It’s been a while. During that time I’ve been kind of busy but I’ve mostly been kind of lazy. Much too lazy to write anything here. Which is why I gave up writing things here. But since I made that decision, I’ve noticed a few things.
1. Nothing gets done.
I mean, technically, a lot of things get done. I write up lesson plans when I’m supposed to. I grade papers. I create FB groups. I schedule meetings. But I’m not motivated to do any of those things. At least not really. I have a tiny ounce of determination left in me and that’s where I find the strength to do everything I need to do. Otherwise, I’d be doing nothing.
2. I think less.
About almost everything. This is neither good nor bad, just something I’ve noticed. I don’t spend as much time alone with my thoughts. I just live and do. No reflection, no thoughts.
3. I interact less.
This sounds weird because being off your computer should make you interact with people more often but it doesn’t. At least not in the way I thought it would. I still talk to people and interact with them but I care much less about those interactions. They aren’t as meaningful to me. And I don’t really mind completely skipping those interactions. It just seems less important.

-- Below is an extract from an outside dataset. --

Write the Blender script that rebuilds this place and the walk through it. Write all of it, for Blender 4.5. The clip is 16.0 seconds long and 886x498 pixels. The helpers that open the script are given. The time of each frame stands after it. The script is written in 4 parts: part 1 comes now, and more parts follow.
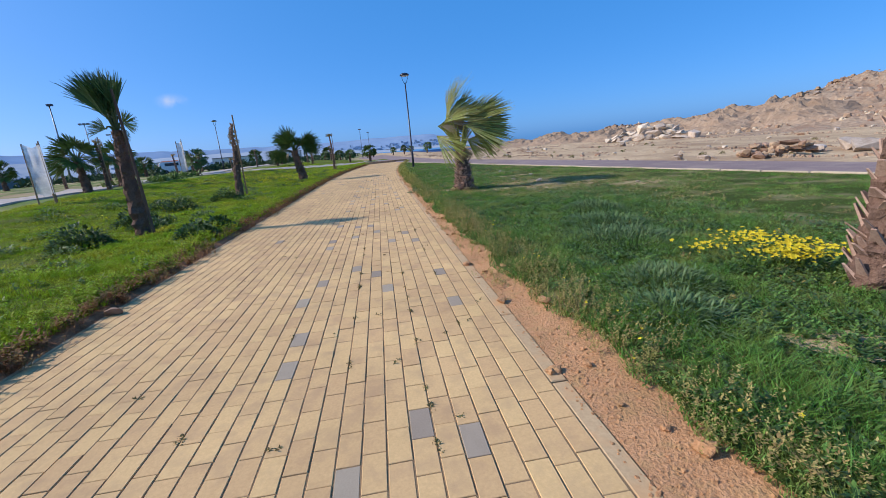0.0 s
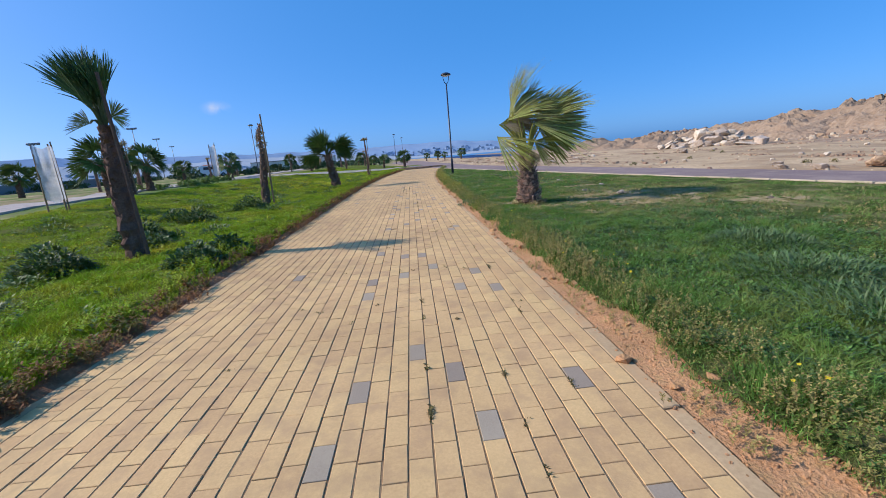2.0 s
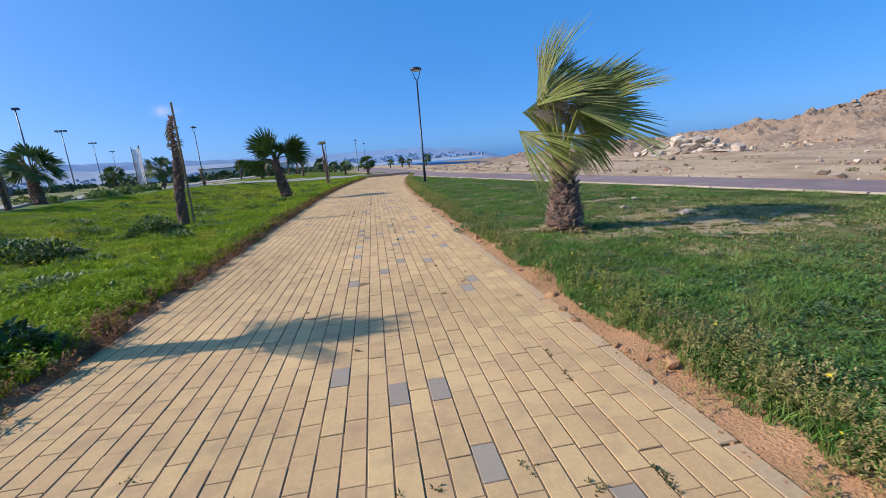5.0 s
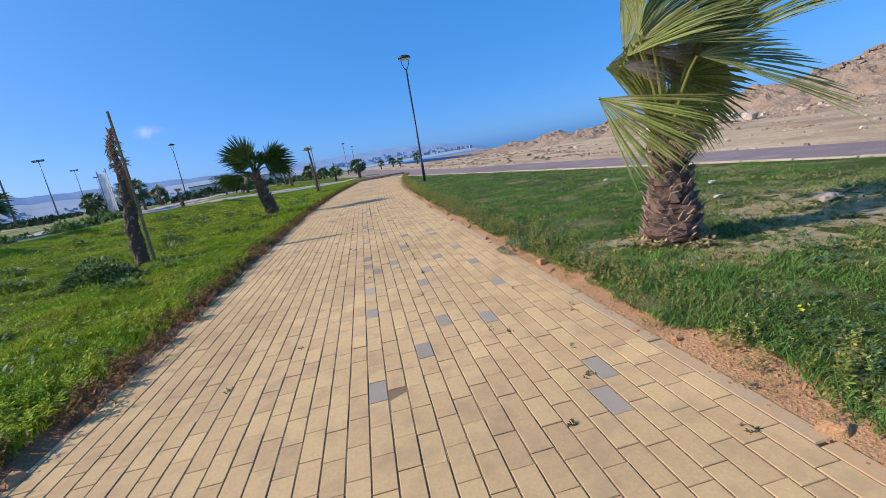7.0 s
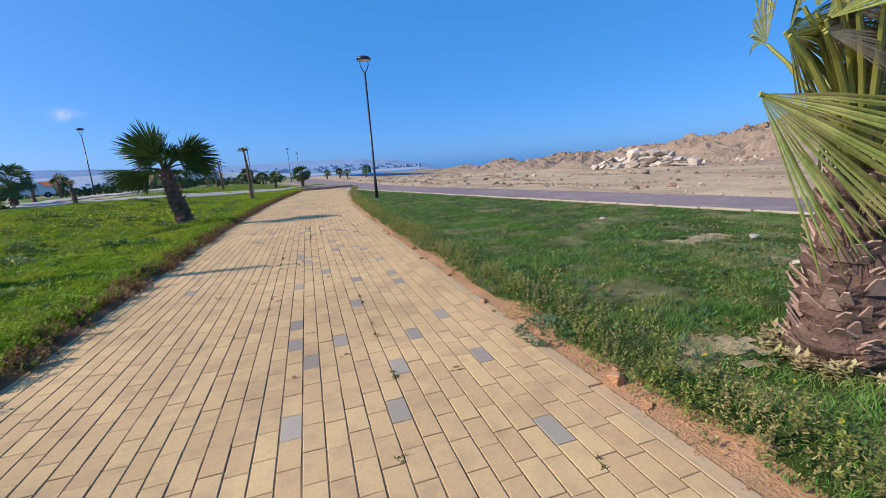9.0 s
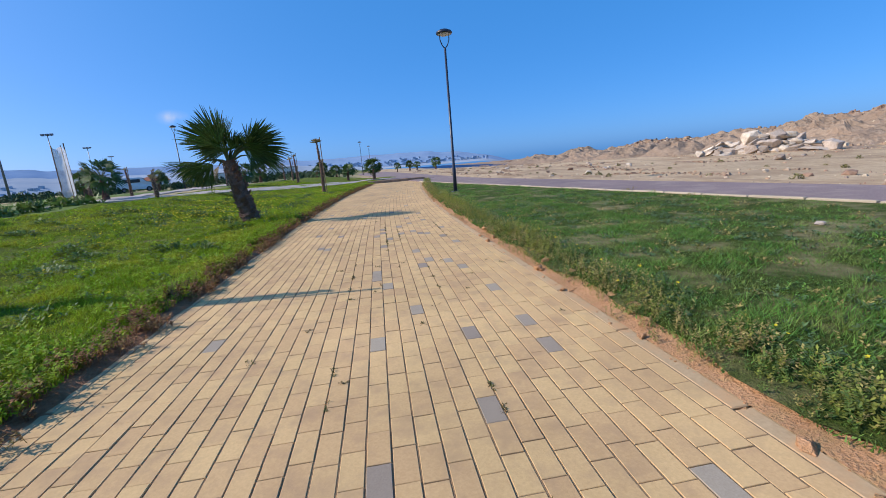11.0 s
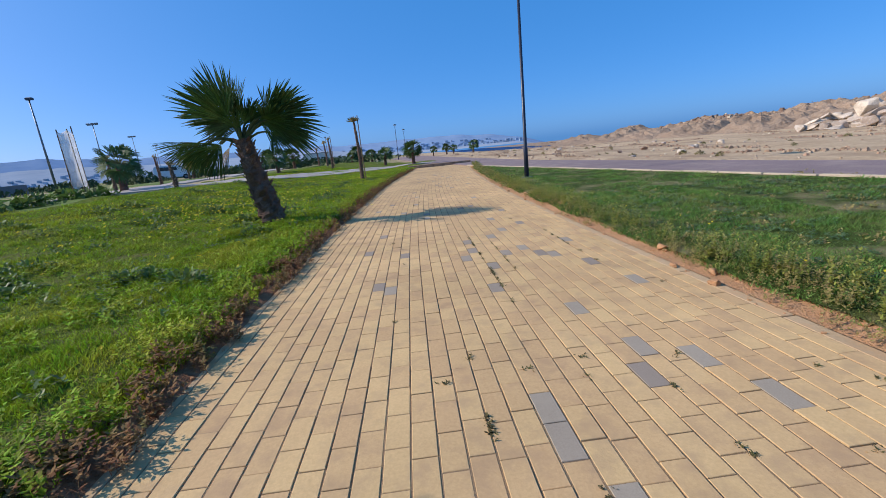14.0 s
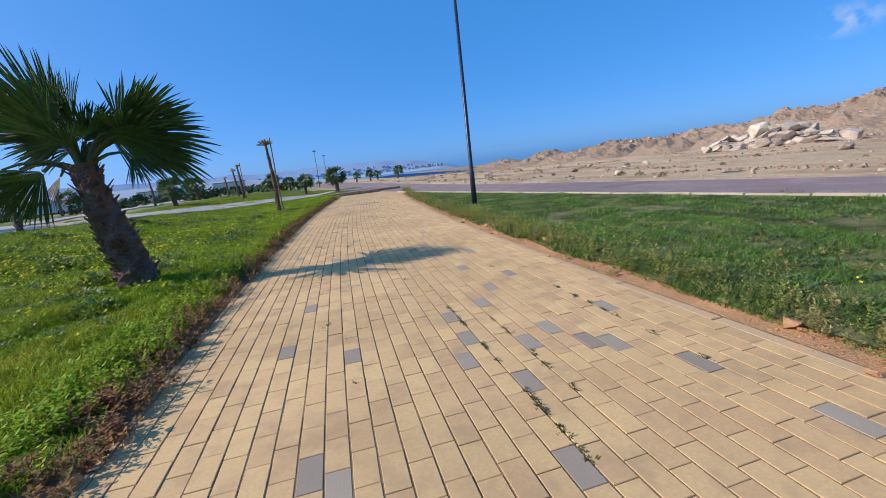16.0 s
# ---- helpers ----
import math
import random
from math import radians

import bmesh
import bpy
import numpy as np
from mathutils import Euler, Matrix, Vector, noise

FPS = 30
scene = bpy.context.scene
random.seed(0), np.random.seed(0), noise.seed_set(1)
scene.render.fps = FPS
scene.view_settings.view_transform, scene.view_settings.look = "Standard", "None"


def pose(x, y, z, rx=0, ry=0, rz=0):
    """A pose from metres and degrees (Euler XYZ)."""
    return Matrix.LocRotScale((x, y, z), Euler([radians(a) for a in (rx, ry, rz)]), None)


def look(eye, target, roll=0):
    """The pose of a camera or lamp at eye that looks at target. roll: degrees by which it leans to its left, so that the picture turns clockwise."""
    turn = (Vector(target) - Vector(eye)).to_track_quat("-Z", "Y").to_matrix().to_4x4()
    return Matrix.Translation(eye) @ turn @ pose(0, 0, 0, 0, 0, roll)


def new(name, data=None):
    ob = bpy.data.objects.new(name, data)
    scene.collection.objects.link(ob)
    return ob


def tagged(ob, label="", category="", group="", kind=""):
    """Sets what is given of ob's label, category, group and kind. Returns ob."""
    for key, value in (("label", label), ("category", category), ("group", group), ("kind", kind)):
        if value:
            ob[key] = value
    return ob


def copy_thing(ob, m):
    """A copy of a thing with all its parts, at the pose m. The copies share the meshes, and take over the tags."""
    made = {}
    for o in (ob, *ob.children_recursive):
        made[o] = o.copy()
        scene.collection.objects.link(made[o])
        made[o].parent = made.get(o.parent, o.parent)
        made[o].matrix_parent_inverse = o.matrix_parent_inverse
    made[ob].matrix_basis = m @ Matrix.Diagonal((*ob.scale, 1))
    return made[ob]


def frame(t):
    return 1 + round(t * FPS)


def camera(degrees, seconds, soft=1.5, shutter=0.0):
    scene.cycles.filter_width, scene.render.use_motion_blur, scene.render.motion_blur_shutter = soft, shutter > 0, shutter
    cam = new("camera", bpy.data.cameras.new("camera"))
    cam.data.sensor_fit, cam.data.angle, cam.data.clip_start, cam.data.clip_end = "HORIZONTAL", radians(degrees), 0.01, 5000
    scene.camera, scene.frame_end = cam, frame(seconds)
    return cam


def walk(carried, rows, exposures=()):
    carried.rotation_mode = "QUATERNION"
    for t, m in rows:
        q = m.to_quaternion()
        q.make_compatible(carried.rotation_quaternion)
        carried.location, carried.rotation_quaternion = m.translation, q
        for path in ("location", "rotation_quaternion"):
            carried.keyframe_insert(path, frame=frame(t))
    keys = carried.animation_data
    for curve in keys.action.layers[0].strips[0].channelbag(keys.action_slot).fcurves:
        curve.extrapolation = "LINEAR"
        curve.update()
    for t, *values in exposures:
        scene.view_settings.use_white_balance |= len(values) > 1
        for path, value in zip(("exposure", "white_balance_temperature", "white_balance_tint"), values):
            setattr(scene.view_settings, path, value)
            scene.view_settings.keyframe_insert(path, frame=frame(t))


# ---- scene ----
cam = camera(93.7, 16.0, soft=0.9)
METRES, EYE, TILT, LEAN, TURN = 18.03, 1.3, 0.0, 0.0, -7.5
ROWS = [
    (0.0, 0.0, 0.0, 0.0, -1.24, -14.09, 4.95),
    (0.5, -0.0084, 0.0304, -0.0014, 0.91, -13.8, 3.94),
    (1.0, -0.0163, 0.0596, -0.0014, 0.31, -13.95, 5.87),
    (1.5, -0.0241, 0.0905, -0.0005, 2.44, -12.82, 6.99),
    (2.0, -0.0347, 0.1201, -0.0011, 3.0, -12.93, 4.58),
    (2.5, -0.0389, 0.152, -0.0023, -0.4, -13.42, 6.86),
    (3.0, -0.043, 0.1809, -0.0011, -2.45, -13.13, 6.53),
    (3.5, -0.0507, 0.2119, -0.0, -3.67, -12.9, 4.82),
    (4.0, -0.0534, 0.2437, -0.0015, -5.51, -12.98, 5.6),
    (4.5, -0.0622, 0.2751, -0.0031, -2.17, -12.32, 3.4),
    (7.0, -0.0962, 0.4268, -0.0007, -3.65, -13.09, 9.14),
    (7.5, -0.105, 0.4587, -0.0003, -3.45, -13.32, 7.0),
    (8.0, -0.1049, 0.4908, -0.0022, -5.99, -13.6, 7.39),
    (8.5, -0.1044, 0.5193, -0.0017, -9.53, -12.36, 6.26),
    (9.0, -0.1081, 0.55, -0.0002, -10.59, -11.45, 3.72),
    (9.5, -0.1093, 0.5833, -0.0016, -7.94, -11.14, 4.71),
    (10.0, -0.1165, 0.6149, -0.0028, -3.41, -10.38, 3.74),
    (12.5, -0.1605, 0.7684, -0.0056, 0.06, -14.24, 5.18),
    (13.0, -0.1738, 0.7967, -0.0046, 1.62, -13.9, 5.43),
    (13.5, -0.1812, 0.827, -0.0062, 2.16, -14.12, 7.09),
    (14.0, -0.1905, 0.8556, -0.0072, 2.81, -13.64, 5.52),
    (14.5, -0.1976, 0.8829, -0.0061, -1.72, -13.99, 7.48),
    (15.0, -0.2014, 0.913, -0.0043, -3.68, -12.97, 9.57),
    (15.5, -0.2094, 0.9418, -0.0057, -4.82, -11.02, 4.34),
    (16.0, -0.2137, 0.9711, -0.0071, -7.74, -11.34, 6.43),
]
walk(cam, [(t, pose(0, 0, EYE, TILT, LEAN, TURN) @ pose(METRES * x, METRES * y, METRES * z, 90 + pitch, roll, yaw)) for t, x, y, z, yaw, pitch, roll in ROWS], [(0.0, -0.07, 6330, 15), (10.2, -0.06, 6330, 15), (12.4, -0.16, 6330, 15), (14.5, -0.18, 6330, 15), (16.0, -0.10, 6330, 15)])

# ---- light ----
SUN_EL, SUN_AZ = 35.5, -84.5     # degrees; azimuth clockwise from +y
SKY_STRENGTH, SUN_STRENGTH = 0.113, 4.8
world = bpy.data.worlds.new("sky")
scene.world = world
world.use_nodes = True
wn, wl = world.node_tree.nodes, world.node_tree.links
wn.clear()
sky = wn.new("ShaderNodeTexSky")
sky.sky_type, sky.sun_disc = "NISHITA", False
sky.sun_elevation, sky.sun_rotation = radians(SUN_EL), radians(SUN_AZ % 360)
sky.altitude, sky.air_density, sky.dust_density, sky.ozone_density = 0, 0.55, 1.5, 5.2
wbg = wn.new("ShaderNodeBackground")
wbg.inputs["Strength"].default_value = SKY_STRENGTH
wout = wn.new("ShaderNodeOutputWorld")
tint = wn.new("ShaderNodeHueSaturation")
tint.inputs["Saturation"].default_value, tint.inputs["Value"].default_value = 1.16, 1.70
wl.new(sky.outputs[0], tint.inputs["Color"])
clear = wn.new("ShaderNodeMix")
clear.data_type = "RGBA"
clear.inputs[0].default_value = 0.5
clear.inputs[7].default_value = (0.43, 3.48, 9.0, 1)
wl.new(tint.outputs[0], clear.inputs[6])
sky_colour = clear.outputs[2]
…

4. I spend less time with God.
I never realized how important this blog had become to my spiritual life. I spent a lot of time writing about the overlap between my faith and my life which meant I spent a lot of time thinking about those things which meant I spent a lot of time thinking about God. Idle thoughts turned into useful communication. But for the past few weeks, there hasn’t been much of that.
All these things have been happening and I don’t know if all of them are because of my lack of writing or if they’re completely independent of that. And I don’t think it’s good that these things have happened. I don’t think I should have to blog to spend time with God or talk to my friends or work or reflect on things. But I see that it helps.
When I decided to stop writing here, it was because I saw myself using this space as a place to write out completely random thoughts, vent about life, and unload meaningless information. I want to do less of that and more of the other stuff. More of the stuff where I remember how awesome God is and just write an essay about that. Or when I think about the mysteries of life/the mysteries of the gospel. Or when I do anything productive.
For some reason, I feel this pressure associated with this blog and these responsibilities I have. I guess that’s not completely surprising but it is weighty. Sometimes I just feel burdened by everything. But I’ll try to write here more. Regardless of the burden I feel. (Hopefully) not as a way to procrastinate, but as a way to work through it.